• [Given exercise]
Quote all of the data exactly as given. Skip every picture it contains.
::::::::
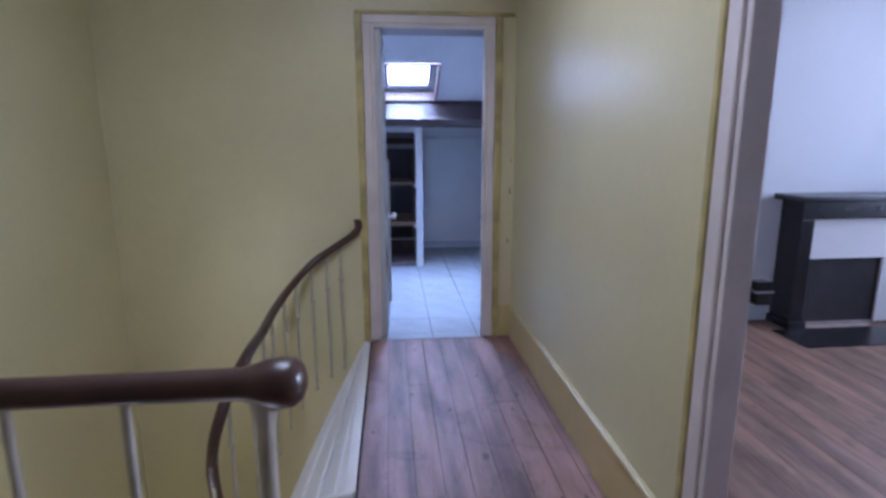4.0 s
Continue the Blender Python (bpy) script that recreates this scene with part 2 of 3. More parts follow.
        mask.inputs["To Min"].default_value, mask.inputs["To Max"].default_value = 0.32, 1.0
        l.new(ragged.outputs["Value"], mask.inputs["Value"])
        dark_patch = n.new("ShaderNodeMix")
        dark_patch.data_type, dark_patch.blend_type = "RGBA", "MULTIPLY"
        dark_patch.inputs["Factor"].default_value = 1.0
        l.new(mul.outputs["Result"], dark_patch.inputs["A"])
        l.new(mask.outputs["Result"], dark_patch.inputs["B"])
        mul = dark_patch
    # rings left by water, and pale scuffs along the boards
    pool = n.new("ShaderNodeTexNoise")
    pool.inputs["Scale"].default_value, pool.inputs["Detail"].default_value, pool.inputs["Distortion"].default_value = 2.1, 4, 0.6
    l.new(geo.outputs["Position"], pool.inputs["Vector"])
    ring = n.new("ShaderNodeValToRGB")
    for k, (at, v) in enumerate(((0.0, 1.0), (0.56, 1.0), (0.585, 0.58), (0.60, 0.70), (0.625, 0.90), (0.72, 0.95))):
        e = ring.color_ramp.elements[k] if k < 2 else ring.color_ramp.elements.new(at)
        e.position, e.color = at, (v, v * 0.97, v * 0.98, 1)
    l.new(pool.outputs["Fac"], ring.inputs["Fac"])
    rings = n.new("ShaderNodeMix")
    rings.data_type, rings.blend_type = "RGBA", "MULTIPLY"
    rings.inputs["Factor"].default_value = amount
    l.new(mul.outputs["Result"], rings.inputs["A"])
    l.new(ring.outputs["Color"], rings.inputs["B"])
    lines = n.new("ShaderNodeMapping")
    lines.inputs["Scale"].default_value = (stretch[0] * 2.2, stretch[1] * 2.2, 1)
    lines.inputs["Rotation"].default_value = (0, 0, radians(3))
    l.new(geo.outputs["Position"], lines.inputs["Vector"])
    scratch = n.new("ShaderNodeTexNoise")
    scratch.inputs["Scale"].default_value, scratch.inputs["Detail"].default_value = 1.3, 8
    l.new(lines.outputs["Vector"], scratch.inputs["Vector"])
    cut = n.new("ShaderNodeMapRange")
    cut.inputs["From Min"].default_value, cut.inputs["From Max"].default_value = 0.58, 0.84
    cut.inputs["To Min"].default_value, cut.inputs["To Max"].default_value = 0.0, 0.5
    l.new(scratch.outputs["Fac"], cut.inputs["Value"])
    scuff = n.new("ShaderNodeMix")
    scuff.data_type = "RGBA"
    scuff.inputs["B"].default_value = (0.42, 0.32, 0.29, 1)
    l.new(cut.outputs["Result"], scuff.inputs["Factor"])
    l.new(rings.outputs["Result"], scuff.inputs["A"])
    l.new(scuff.outputs["Result"], b.inputs["Base Color"])
    return m


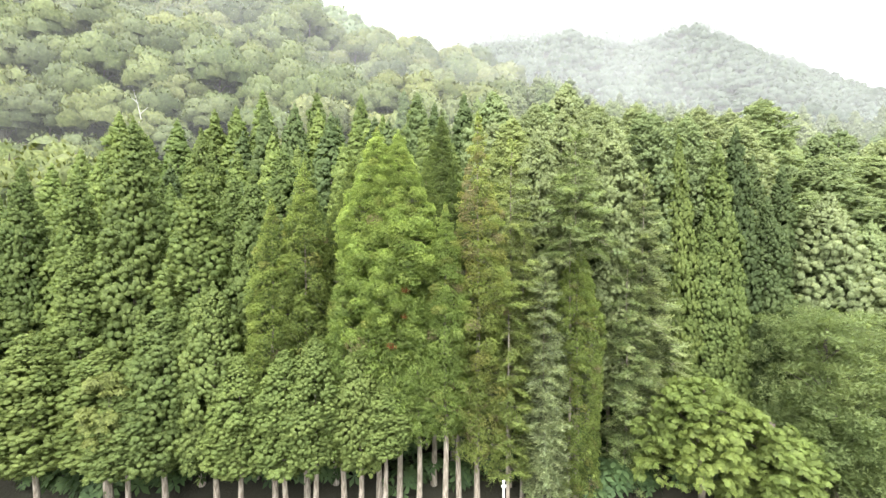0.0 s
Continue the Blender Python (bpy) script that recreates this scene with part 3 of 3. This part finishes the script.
for x, y, z, k in ((-2.2, 25.6, 12.4, 0.5), (-2.25, 25.4, 10.9, 0.4), (-2.95, 25.1, 9.2, 0.55)):
    part("dead_bough", WILTED_MESH[0], twin, pose(x - twin.location.x, y - twin.location.y, z - twin.location.z, 0, 0, 180) @ Matrix.Diagonal((k, k, k, 1)), "withered red spray", (0.26, 0.07, 0.035))

EDGE_CEDARS = (
    # x, y, top, radius, colour, crown's foot
    (-7.4, 30.0, 17.5, 1.8, GREEN, 3.4), (-12.6, 34.9, 22.5, 2.6, GREEN, 6), (-13.2, 30.6, 20.1, 2.0, GREEN, 3.4),
    (-16.8, 30.2, 20.0, 2.8, LIME, 1.9), (-22.4, 31.9, 23.9, 2.6, GREEN, 3.0), (-28.5, 34.3, 20.9, 2.5, LIME, 2),
    (-19.4, 35.5, 24.0, 2.1, GREEN, 8), (-26.0, 38.0, 24.7, 3.0, GREEN, 7),
    (-24.6, 29.6, 15.4, 2.2, LIME, 1.9), (-31.5, 33.0, 20.8, 2.0, GREEN, 3), (-35.0, 33.0, 19.5, 2.4, GREEN, 4),
    (-21.6, 27.8, 8.6, 2.4, LIME, 1.5), (-25.6, 27.2, 9.6, 2.5, LIME, 1.5), (-29.5, 28.0, 12.0, 2.5, GREEN, 1.9),
    (-17.6, 27.4, 11.4, 2.3, GREEN, 1.5), (-14.4, 27.4, 12.5, 2.1, GREEN, 1.5), (-12.4, 26.6, 8.4, 1.9, LIME, 1.5), (-19.3, 26.6, 7.0, 2.0, GREEN, 1.5),
    (-9.6, 26.4, 8.8, 1.9, LIME, 1.7), (-34.0, 29.0, 14.0, 2.8, GREEN, 2.1), (-7.7, 26.3, 9.6, 1.8, LIME, 2.1), (-5.0, 26.4, 9.6, 1.6, LIME, 1.9), (-3.5, 26.3, 7.4, 1.6, LIME, 2.8),
    (-0.1, 38.5, 26.4, 2.1, GREEN, 8), (0.7, 32.0, 20.4, 1.8, GREEN, 6), (-1.3, 33.5, 21.5, 2.0, LIME, 6), (-0.6, 30.2, 18.6, 1.6, GREEN, 6),
    (-7.0, 33.5, 21.5, 2.0, GREEN, 6), (-16.4, 34.5, 20.5, 2.0, GREEN, 6), (-10.3, 33.0, 21.6, 2.0, GREEN, 6), (-4.6, 34.0, 21.8, 2.0, GREEN, 7),
    (17.1, 32.0, 22.6, 1.5, LIME, 2), (22.6, 34.1, 23.8, 2.0, DARK, 2), (20.4, 32.7, 22.5, 1.9, GREEN, 2),
    (28.0, 36.4, 21.2, 2.1, DARK, 2), (24.8, 33.6, 18.4, 1.9, DARK, 2), (18.9, 31.6, 17.6, 1.7, GREEN, 2), (25.6, 36.5, 22.0, 1.9, DARK, 4),
)
for i, (x, y, top, radius, color, low) in enumerate(EDGE_CEDARS):
    edge_cedar(x, y, top, radius, color, low, i)

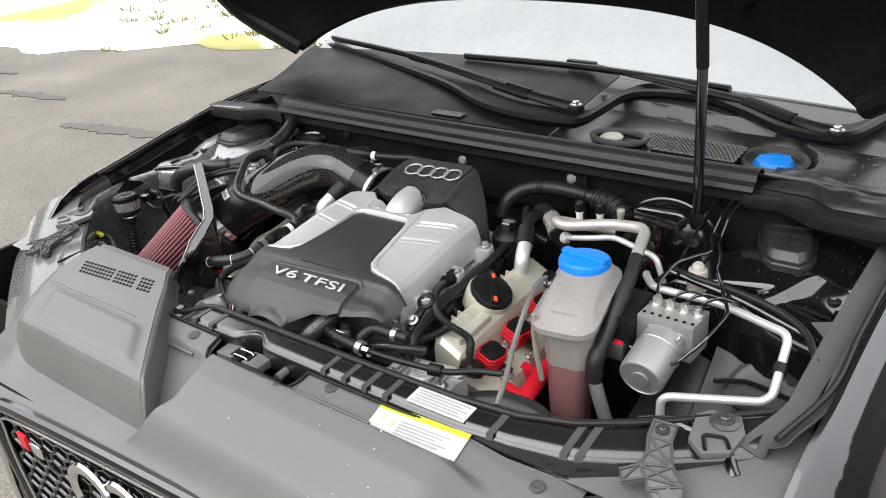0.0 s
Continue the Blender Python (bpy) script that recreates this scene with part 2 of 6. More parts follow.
::::::::
• [Solution for this task]
4.0 s
Continue the Blender Python (bpy) script that recreates this scene with part 2 of 3. More parts follow.
        mask.inputs["To Min"].default_value, mask.inputs["To Max"].default_value = 0.32, 1.0
        l.new(ragged.outputs["Value"], mask.inputs["Value"])
        dark_patch = n.new("ShaderNodeMix")
        dark_patch.data_type, dark_patch.blend_type = "RGBA", "MULTIPLY"
        dark_patch.inputs["Factor"].default_value = 1.0
        l.new(mul.outputs["Result"], dark_patch.inputs["A"])
        l.new(mask.outputs["Result"], dark_patch.inputs["B"])
        mul = dark_patch
    # rings left by water, and pale scuffs along the boards
    pool = n.new("ShaderNodeTexNoise")
    pool.inputs["Scale"].default_value, pool.inputs["Detail"].default_value, pool.inputs["Distortion"].default_value = 2.1, 4, 0.6
    l.new(geo.outputs["Position"], pool.inputs["Vector"])
    ring = n.new("ShaderNodeValToRGB")
    for k, (at, v) in enumerate(((0.0, 1.0), (0.56, 1.0), (0.585, 0.58), (0.60, 0.70), (0.625, 0.90), (0.72, 0.95))):
        e = ring.color_ramp.elements[k] if k < 2 else ring.color_ramp.elements.new(at)
        e.position, e.color = at, (v, v * 0.97, v * 0.98, 1)
    l.new(pool.outputs["Fac"], ring.inputs["Fac"])
    rings = n.new("ShaderNodeMix")
    rings.data_type, rings.blend_type = "RGBA", "MULTIPLY"
    rings.inputs["Factor"].default_value = amount
    l.new(mul.outputs["Result"], rings.inputs["A"])
    l.new(ring.outputs["Color"], rings.inputs["B"])
    lines = n.new("ShaderNodeMapping")
    lines.inputs["Scale"].default_value = (stretch[0] * 2.2, stretch[1] * 2.2, 1)
    lines.inputs["Rotation"].default_value = (0, 0, radians(3))
    l.new(geo.outputs["Position"], lines.inputs["Vector"])
    scratch = n.new("ShaderNodeTexNoise")
    scratch.inputs["Scale"].default_value, scratch.inputs["Detail"].default_value = 1.3, 8
    l.new(lines.outputs["Vector"], scratch.inputs["Vector"])
    cut = n.new("ShaderNodeMapRange")
    cut.inputs["From Min"].default_value, cut.inputs["From Max"].default_value = 0.58, 0.84
    cut.inputs["To Min"].default_value, cut.inputs["To Max"].default_value = 0.0, 0.5
    l.new(scratch.outputs["Fac"], cut.inputs["Value"])
    scuff = n.new("ShaderNodeMix")
    scuff.data_type = "RGBA"
    scuff.inputs["B"].default_value = (0.42, 0.32, 0.29, 1)
    l.new(cut.outputs["Result"], scuff.inputs["Factor"])
    l.new(rings.outputs["Result"], scuff.inputs["A"])
    l.new(scuff.outputs["Result"], b.inputs["Base Color"])
    return m


0.0 s
Continue the Blender Python (bpy) script that recreates this scene with part 3 of 3. This part finishes the script.
for x, y, z, k in ((-2.2, 25.6, 12.4, 0.5), (-2.25, 25.4, 10.9, 0.4), (-2.95, 25.1, 9.2, 0.55)):
    part("dead_bough", WILTED_MESH[0], twin, pose(x - twin.location.x, y - twin.location.y, z - twin.location.z, 0, 0, 180) @ Matrix.Diagonal((k, k, k, 1)), "withered red spray", (0.26, 0.07, 0.035))

EDGE_CEDARS = (
    # x, y, top, radius, colour, crown's foot
    (-7.4, 30.0, 17.5, 1.8, GREEN, 3.4), (-12.6, 34.9, 22.5, 2.6, GREEN, 6), (-13.2, 30.6, 20.1, 2.0, GREEN, 3.4),
    (-16.8, 30.2, 20.0, 2.8, LIME, 1.9), (-22.4, 31.9, 23.9, 2.6, GREEN, 3.0), (-28.5, 34.3, 20.9, 2.5, LIME, 2),
    (-19.4, 35.5, 24.0, 2.1, GREEN, 8), (-26.0, 38.0, 24.7, 3.0, GREEN, 7),
    (-24.6, 29.6, 15.4, 2.2, LIME, 1.9), (-31.5, 33.0, 20.8, 2.0, GREEN, 3), (-35.0, 33.0, 19.5, 2.4, GREEN, 4),
    (-21.6, 27.8, 8.6, 2.4, LIME, 1.5), (-25.6, 27.2, 9.6, 2.5, LIME, 1.5), (-29.5, 28.0, 12.0, 2.5, GREEN, 1.9),
    (-17.6, 27.4, 11.4, 2.3, GREEN, 1.5), (-14.4, 27.4, 12.5, 2.1, GREEN, 1.5), (-12.4, 26.6, 8.4, 1.9, LIME, 1.5), (-19.3, 26.6, 7.0, 2.0, GREEN, 1.5),
    (-9.6, 26.4, 8.8, 1.9, LIME, 1.7), (-34.0, 29.0, 14.0, 2.8, GREEN, 2.1), (-7.7, 26.3, 9.6, 1.8, LIME, 2.1), (-5.0, 26.4, 9.6, 1.6, LIME, 1.9), (-3.5, 26.3, 7.4, 1.6, LIME, 2.8),
    (-0.1, 38.5, 26.4, 2.1, GREEN, 8), (0.7, 32.0, 20.4, 1.8, GREEN, 6), (-1.3, 33.5, 21.5, 2.0, LIME, 6), (-0.6, 30.2, 18.6, 1.6, GREEN, 6),
    (-7.0, 33.5, 21.5, 2.0, GREEN, 6), (-16.4, 34.5, 20.5, 2.0, GREEN, 6), (-10.3, 33.0, 21.6, 2.0, GREEN, 6), (-4.6, 34.0, 21.8, 2.0, GREEN, 7),
    (17.1, 32.0, 22.6, 1.5, LIME, 2), (22.6, 34.1, 23.8, 2.0, DARK, 2), (20.4, 32.7, 22.5, 1.9, GREEN, 2),
    (28.0, 36.4, 21.2, 2.1, DARK, 2), (24.8, 33.6, 18.4, 1.9, DARK, 2), (18.9, 31.6, 17.6, 1.7, GREEN, 2), (25.6, 36.5, 22.0, 1.9, DARK, 4),
)
for i, (x, y, top, radius, color, low) in enumerate(EDGE_CEDARS):
    edge_cedar(x, y, top, radius, color, low, i)

0.0 s
Continue the Blender Python (bpy) script that recreates this scene with part 2 of 6. More parts follow.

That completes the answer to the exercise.